Most presidencies start with a wobbly first year. Trump’s first year has been very wobbly and there was obviously a dysfunction in the White House for most of it.
The biggest cause of that dysfunction (apart from a President that makes loose cannons look stable) was that there was no strong Chief of Staff. There were, as the book eloquently describes, three chiefs of staff: the actual chief of staff, Reince Priebus, Donald Trump’s son-in-law Jared Kushner and Steve Bannon. They were all competing for control. As of July 2017, former general, John Kelly, has been installed as a more traditional “all roads lead to” Chief of Staff. So one has to believe that things are less chaotic now.
But some of the back room tales of the events of Trump’s first year are intriguing. The sacking of James Comey, and the end of Michael Flynn as National Security adviser. These and other episodes are told in great detail.
One phrase in the book struck me. Michael Wolff writes that there has been “landmark transparency” in the Trump White House. That is quite funny, as it is probably not intentional, but it rings true. Despite the disdain for the “fake news” media expressed by White House spokespersons, the players in the drama have been leaking to the press like nobody’s business. And the President himself has been leaking like a sieve. He has spent hours on the phone talking to random friends about what is going on, much of it not on confidential terms. Therefore, the President’s own accounts of life inside the Pensylvannia Avenue bubble have leaked out. This has all led to the White House persona being perceived as fighting like rats in a sack.

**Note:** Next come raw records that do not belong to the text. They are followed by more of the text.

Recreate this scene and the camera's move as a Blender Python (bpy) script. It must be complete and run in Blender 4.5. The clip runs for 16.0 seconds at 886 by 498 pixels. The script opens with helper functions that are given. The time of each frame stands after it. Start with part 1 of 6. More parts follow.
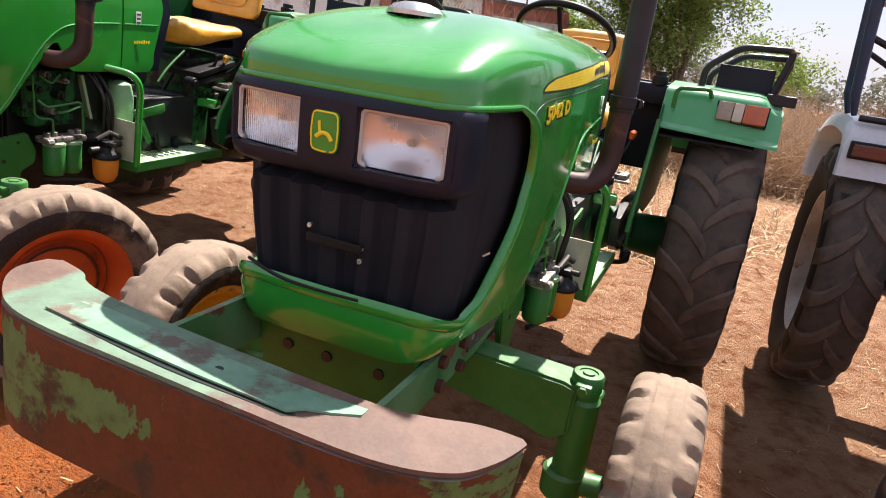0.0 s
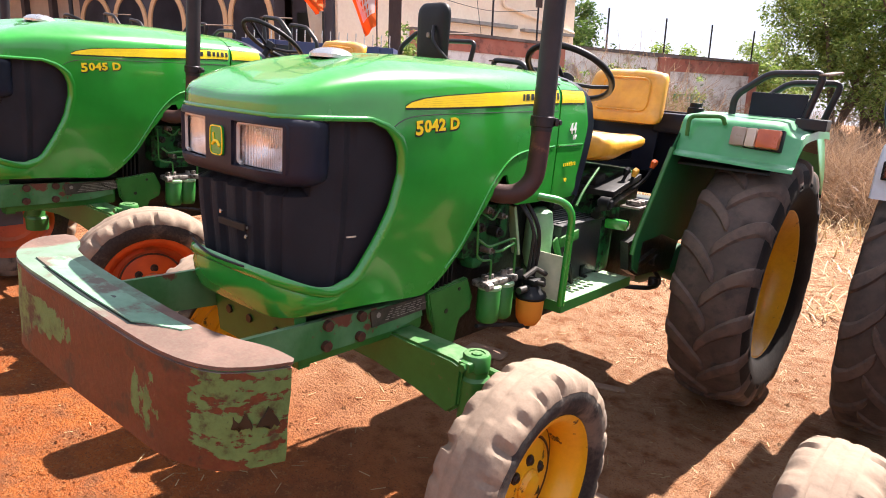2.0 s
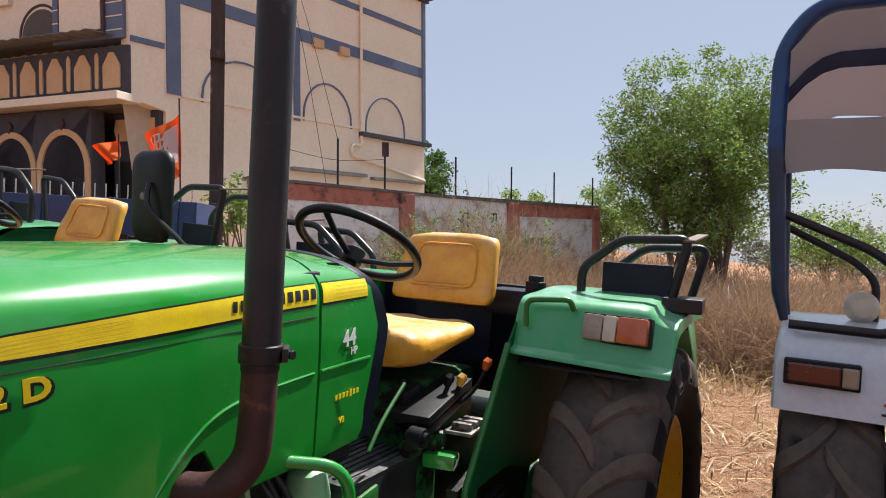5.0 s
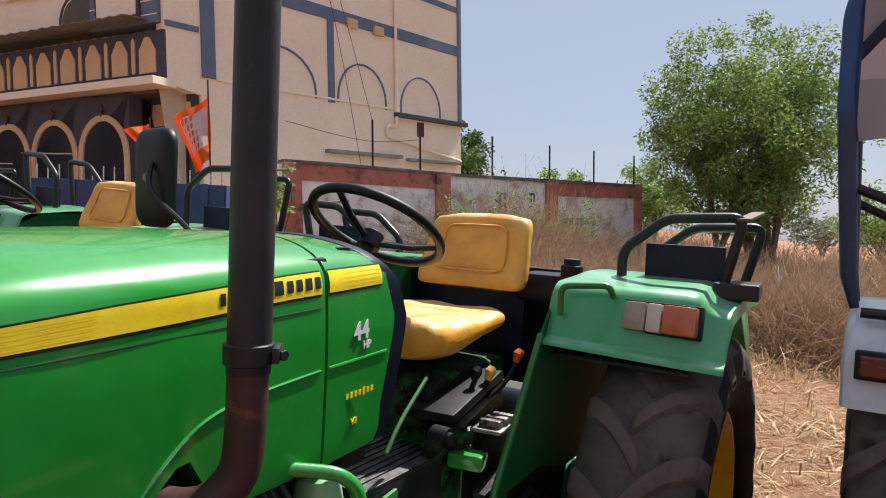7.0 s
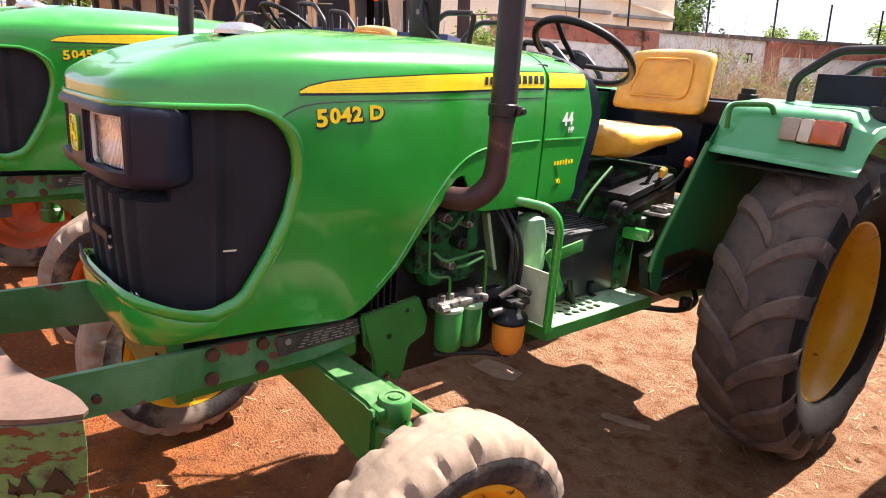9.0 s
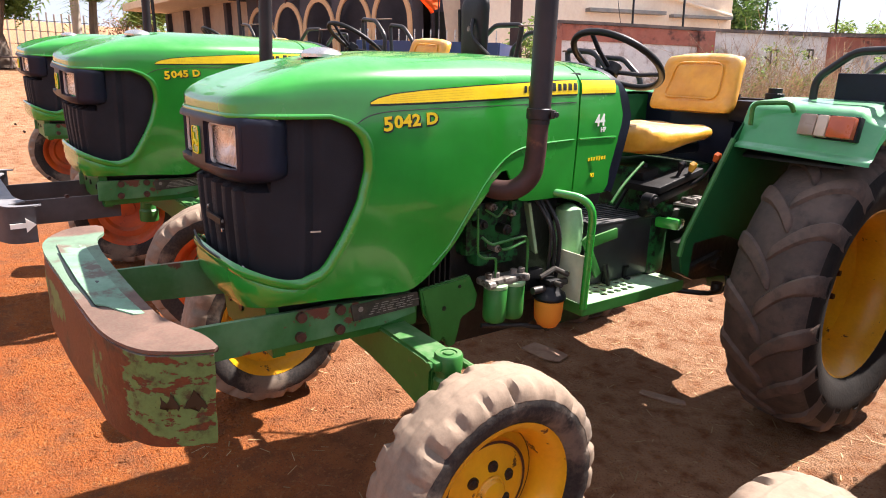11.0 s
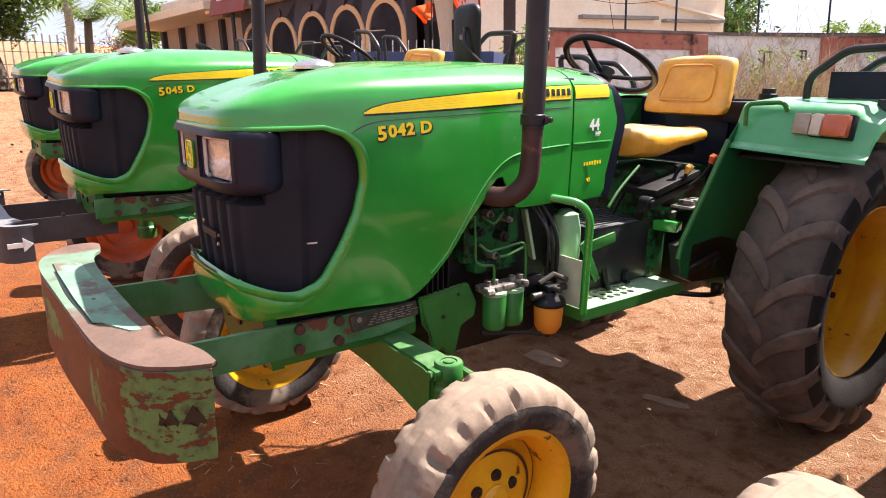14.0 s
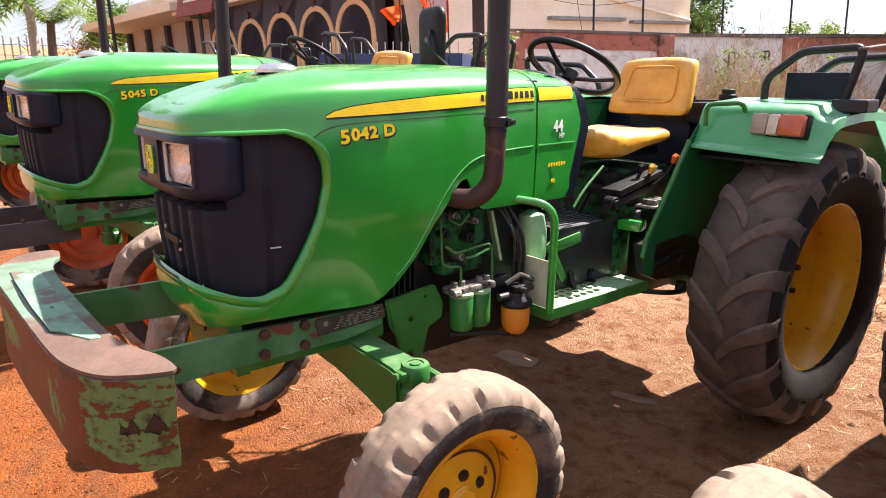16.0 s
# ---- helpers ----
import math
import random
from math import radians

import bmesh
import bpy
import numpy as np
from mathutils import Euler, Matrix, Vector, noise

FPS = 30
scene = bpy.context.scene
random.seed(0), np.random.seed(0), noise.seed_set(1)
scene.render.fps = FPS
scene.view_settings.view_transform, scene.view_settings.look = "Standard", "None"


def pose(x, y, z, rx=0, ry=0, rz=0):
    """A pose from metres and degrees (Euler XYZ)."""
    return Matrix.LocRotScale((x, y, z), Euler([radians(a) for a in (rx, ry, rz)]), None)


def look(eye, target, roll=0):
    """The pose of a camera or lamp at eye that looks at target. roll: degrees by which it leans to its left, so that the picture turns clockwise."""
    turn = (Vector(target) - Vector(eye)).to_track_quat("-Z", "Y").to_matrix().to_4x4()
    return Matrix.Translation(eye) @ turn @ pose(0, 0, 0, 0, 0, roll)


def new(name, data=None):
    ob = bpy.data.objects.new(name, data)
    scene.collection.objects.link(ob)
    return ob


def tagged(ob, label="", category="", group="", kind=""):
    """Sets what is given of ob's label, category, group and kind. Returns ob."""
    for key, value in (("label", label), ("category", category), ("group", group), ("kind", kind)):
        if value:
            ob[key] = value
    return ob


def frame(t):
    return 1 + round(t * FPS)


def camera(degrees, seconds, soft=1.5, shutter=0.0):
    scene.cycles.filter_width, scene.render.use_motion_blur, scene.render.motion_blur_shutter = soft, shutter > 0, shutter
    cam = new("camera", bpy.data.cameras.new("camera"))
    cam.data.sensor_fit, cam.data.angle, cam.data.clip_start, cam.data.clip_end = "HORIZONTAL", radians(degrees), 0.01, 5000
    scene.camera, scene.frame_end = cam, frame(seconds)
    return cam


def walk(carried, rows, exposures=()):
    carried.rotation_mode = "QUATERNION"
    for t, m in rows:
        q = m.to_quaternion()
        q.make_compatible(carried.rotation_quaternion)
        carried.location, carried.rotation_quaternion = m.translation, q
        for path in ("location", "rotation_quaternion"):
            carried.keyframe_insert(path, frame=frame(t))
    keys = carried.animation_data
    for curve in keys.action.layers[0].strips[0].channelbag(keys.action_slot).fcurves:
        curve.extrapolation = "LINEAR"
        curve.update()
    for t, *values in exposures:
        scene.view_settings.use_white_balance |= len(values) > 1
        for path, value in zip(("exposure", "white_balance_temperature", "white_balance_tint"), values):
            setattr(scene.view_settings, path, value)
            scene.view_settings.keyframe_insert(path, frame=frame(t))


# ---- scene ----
cam = camera(67.7, 16.0, soft=1.0)
SKY_STRENGTH, SUN_STRENGTH = 0.063, 5.0
EXPOSURES = [(0, 1.32, 6500, 18), (0.5, 1.65, 6500, 19), (1.0, 1.85, 6500, 20), (1.5, 1.86, 6500, 20), (2.5, 1.64, 6500, 19), (3.0, 1.42, 6500, 18), (3.5, 1.07, 6200, 14), (5.2, 0.84, 6200, 12), (7.5, 0.78, 6200, 13), (8.0, 1.22, 6500, 16), (8.5, 1.54, 6500, 18), (9.0, 1.81, 6500, 19), (9.5, 1.76, 6500, 19), (12, 1.66, 6500, 19), (16, 1.66, 6500, 20)]
PATH = [
    (0, (0.774, -1.618, 1.52), (0.061, 0.142, 0.894), 4.9),
    (0.5, (1.075, -1.621, 1.469), (0.138, 0.027, 0.832), 2.4),
    (1, (1.305, -1.515, 1.424), (0.102, -0.055, 0.778), 3.0),
    (1.5, (1.508, -1.478, 1.431), (0.26, -0.058, 0.778), 0.2),
    (2, (1.71, -1.48, 1.463), (0.441, -0.008, 0.99), 1.2),
    (2.5, (1.803, -1.41, 1.476), (0.52, 0.058, 1.031), 0.1),
    (3, (1.796, -1.18, 1.484), (0.594, 0.377, 1.124), -0.3),
    (3.5, (1.753, -1.011, 1.494), (0.605, 0.598, 1.188), -0.5),
    (4, (1.625, -0.807, 1.524), (0.665, 0.933, 1.295), -0.8),
    (4.5, (1.506, -0.662, 1.559), (0.608, 1.11, 1.326), -2.4),
    (5, (1.376, -0.444, 1.586), (0.388, 1.294, 1.535), -0.1),
    (5.2, (1.341, -0.365, 1.594), (0.25, 1.311, 1.641), -0.1),
    (7.3, (1.32, -0.265, 1.577), (0.238, 1.405, 1.381), -1.1),
    (7.5, (1.349, -0.275, 1.53), (0.296, 1.399, 1.231), -0.1),
    (8, (1.453, -0.407, 1.466), (0.404, 1.228, 0.99), 1.5),
    (8.5, (1.638, -0.677, 1.448), (0.333, 0.72, 0.86), 1.4),
    (9, (1.775, -0.86, 1.445), (0.3, 0.393, 0.943), 0.7),
    (9.5, (1.999, -0.984, 1.479), (0.448, 0.179, 0.99), 0.2),
    (12, (2.077, -1.058, 1.453), (0.483, 0.048, 0.969), -1.3),
    (12.5, (2.088, -1.051, 1.455), (0.484, 0.044, 0.977), -1.7),
    (13, (2.077, -1.055, 1.457), (0.47, 0.038, 0.988), -1.7),
    (13.5, (2.067, -1.054, 1.459), (0.462, 0.049, 1.003), -2.0),
    (14, (2.063, -1.044, 1.456), (0.473, 0.079, 0.997), -2.4),
    (14.5, (2.069, -1.035, 1.457), (0.502, 0.121, 0.999), -2.9),
    (15, (2.08, -1.026, 1.458), (0.52, 0.14, 1.005), -3.0),
    (15.5, (2.081, -1.024, 1.457), (0.532, 0.155, 0.998), -2.8),
    (16, (2.086, -1.025, 1.46), (0.542, 0.16, 1.001), -2.7),
]
# The ground falls gently to one side, so the yard with its tractors is tilted against the upright buildings.
YARD = Matrix.Rotation(radians(2.9), 4, Vector((-0.5, 0.866, 0.0)))
walk(cam, [(t, look(eye, target, roll)) for t, eye, target, roll in PATH], EXPOSURES)


# ---- world and sun ----
SUN_FROM = (YARD.to_3x3() @ Vector((0.055, 0.575, 0.82))).normalized()
world = bpy.data.worlds.new("sky_world")
scene.world = world
world.use_nodes = True
wn = world.node_tree.nodes
wl = world.node_tree.links
sky = wn.new("ShaderNodeTexSky")
sky.sky_type = "NISHITA"
sky.sun_disc = False
sky.sun_elevation = math.asin(SUN_FROM.z)
sky.sun_rotation = math.atan2(SUN_FROM.x, SUN_FROM.y)
sky.air_density, sky.dust_density, sky.ozone_density = 1.0, 0.4, 2.5
wn["Background"].inputs["Strength"].default_value = SKY_STRENGTH
haze = wn.new("ShaderNodeMix")
haze.data_type = "RGBA"
haze.inputs[0].default_value = 0.78
haze.inputs[7].default_value = (4.75, 5.1, 5.95, 1)
wl.new(sky.outputs[0], haze.inputs[6])
wl.new(haze.outputs[2], wn["Background"].inputs["Color"])
sun = new("sun", bpy.data.lights.new("sun", "SUN"))
sun.data.energy, sun.data.angle, sun.data.color = SUN_STRENGTH, radians(0.6), (1.0, 0.95, 0.86)
sun.matrix_world = look(SUN_FROM * 50, (0, 0, 0))


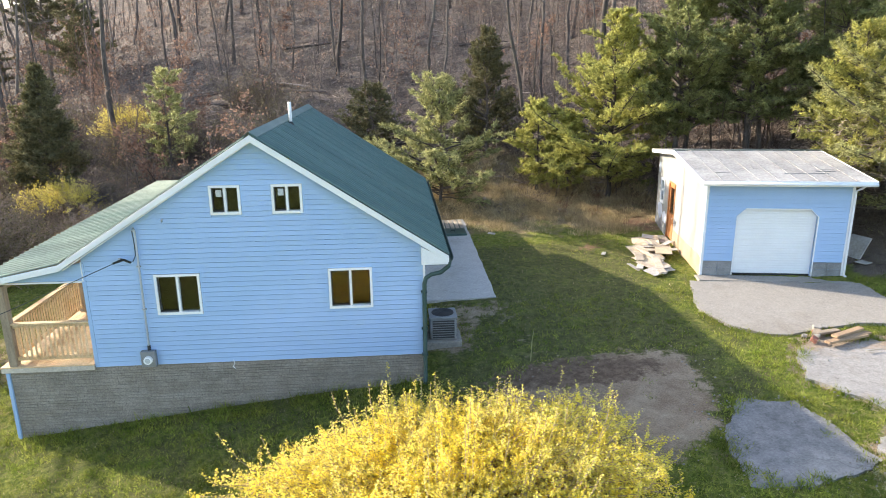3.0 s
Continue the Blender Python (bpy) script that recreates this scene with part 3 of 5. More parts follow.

(By the way, the funniest part of the audio version is when the narrator reads out the words of Donald Trump’s speech to the CIA. It is hilarious.)
I’m not sure where all this leaves us. It is a great, entertaining book (if a little trying towards the end). It sold a million copies in the first four days of its release, mainly thanks to its chief salesman, Donald P Trump.
But I have a feeling that despite giving amusement to anti-Trump people like myself, it will actually lower expectations of Trump, thereby helping him in the long run.
When you read of the dysfunction and chaos in his White House, it then comes as a pleasant surprise when you hear Donald Trump stringing a basic, reasonably coherent sentence together without falling over the furniture and dribbling.
* Paul Walter is a Liberal Democrat activist and member of the Liberal Democrat Voice team. He blogs at Liberal Burblings.
3 Comments
Donald Trump’s language is in the news today, followed by a tweet which appears to be a denial.
President Eisenhower’s language at the Bermuda conference (about Soviet Russia) is in Roy Jenkins biography of Churchill (not repeated here) followed by an immediate walkout. There was also comment on the French (not repeated here).
And don’t forget some of LBJ’s fruity quotes. Like being in the tent p*****g out!
I’m about a third of the way through the Kindle version. I also find some of the sentences clunky – but other bits of the book are surprisingly readable.
It hasn’t yet told me anything I didn’t know already but it would make a very good template for a BBC comedy.